Study suggests some breast cancers may naturally regress
A Norwegian study has raised the possibility that some breast cancers detected by routine screening may have regressed of their own accord if they had not been discovered and treated.
Research published in the Archives of Internal Medicine looked at rates of breast cancer among 119,472 women between the ages of 50 and 64, all of whom were screened three times between 1996 and 2001.
When compared with breast cancer rates in 1992 - when routine breast screening was not available - researchers from the Norwegian Institute of Public Health found that rates of the disease increased significantly following the introduction of routine mammography.
The study authors noted that, if all of these newly detected cancers had developed and been diagnosed over time, there would soon have been a fall in incidence among older women.
However, breast cancer rates among regularly screened women remained higher, suggesting that a small minority of cancers would have spontaneously regressed without treatment.
For every 100,000 screened women there were 1,909 who developed breast cancer during the six-year period, compared with just 1,564 for every 100,000 women in the control group.
The study authors noted that the 'cumulative' incidence of breast cancer remained 22 per cent higher in the screened group, with screened women more likely to have breast cancer at every age.
"Because the cumulative incidence among controls never reached that of the screened group, it appears that some breast cancers detected by repeated mammographic screening would not persist to be detectable by a single mammogram at the end of six years," the researchers wrote.
"This raises the possibility that the natural course of some screen-detected invasive breast cancers is to spontaneously regress."
The scientists conceded that many experts are sceptical about the idea of spontaneous regression, but insisted that the idea merits "careful" consideration, particularly as 32 cases of spontaneous regression of invasive breast cancer were reported in a recent literature review.

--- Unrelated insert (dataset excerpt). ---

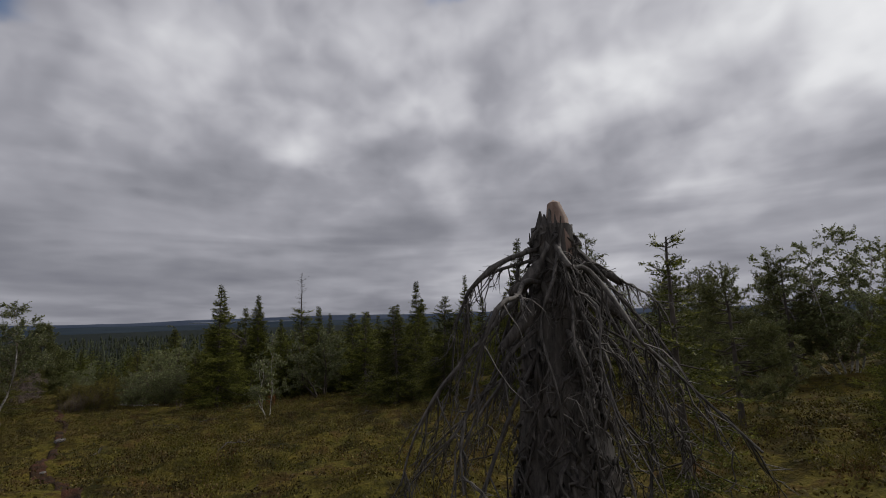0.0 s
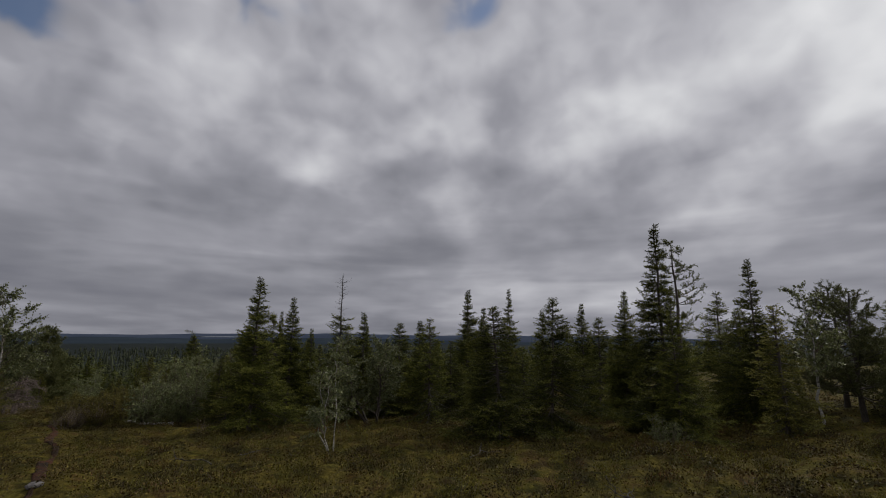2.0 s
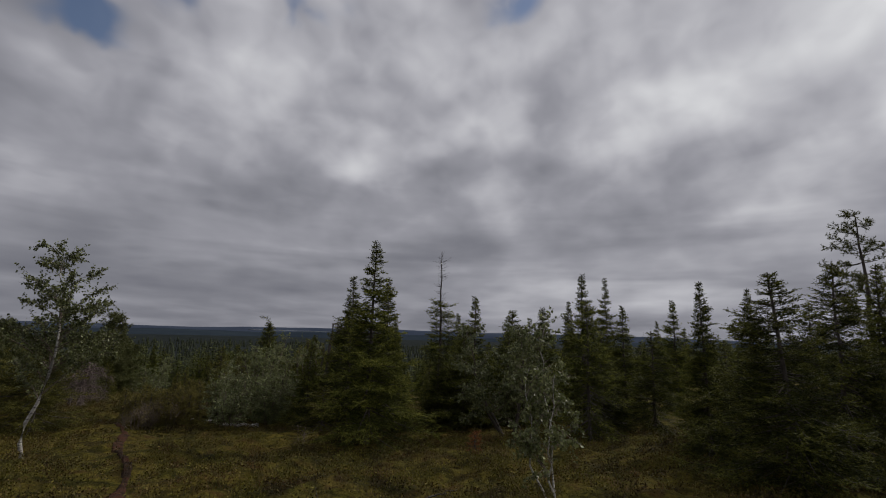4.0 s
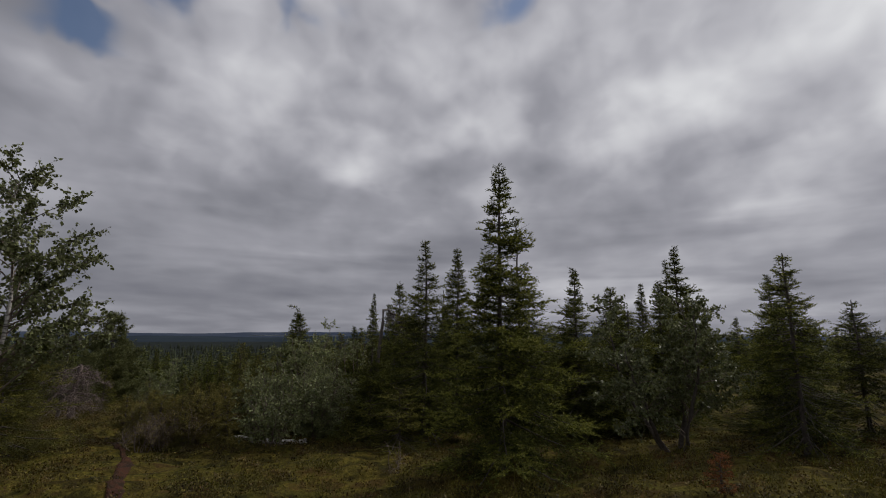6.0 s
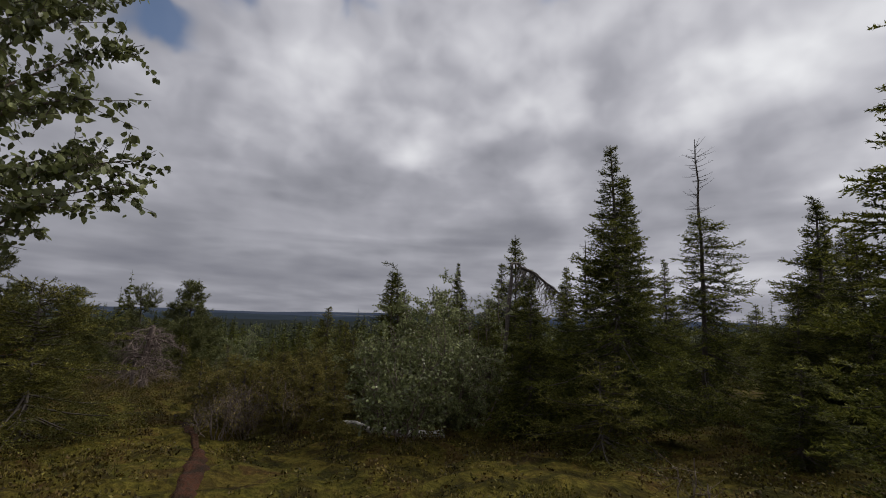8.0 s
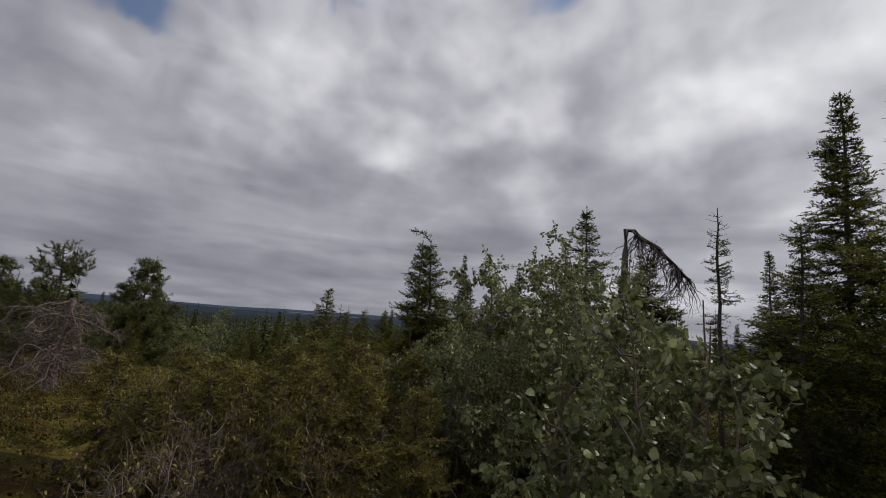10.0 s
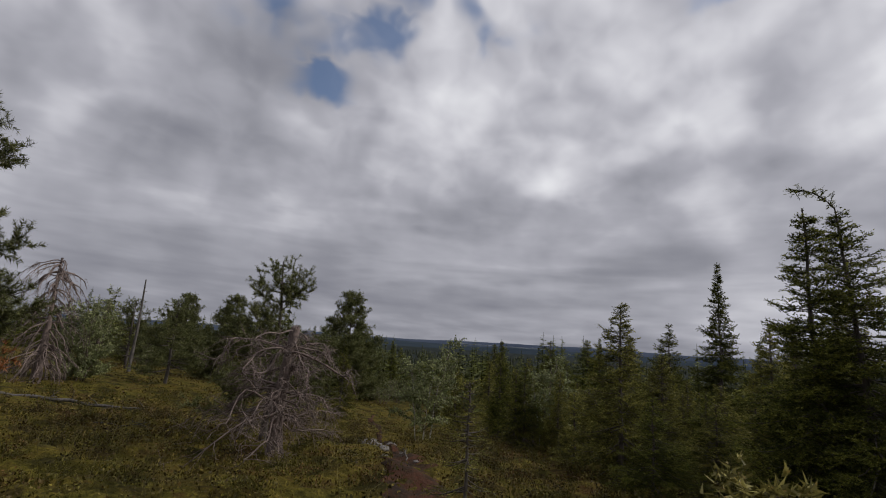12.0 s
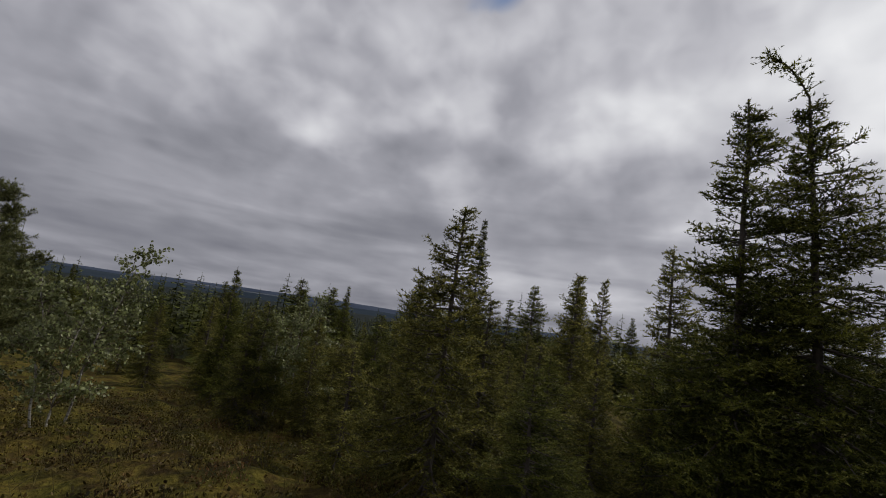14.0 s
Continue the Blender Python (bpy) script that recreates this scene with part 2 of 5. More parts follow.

"This is a relatively small number given such a common disease. However, as some observers have pointed out, the fact that documented observations are rare does not mean that regression rarely occurs."
Dr Kat Arney, science information officer at Cancer Research UK, said "This work tells us that there is much we still don't understand about the development and progression of breast cancer.
"It also highlights the importance of scientific research for the development of effective breast screening programmes."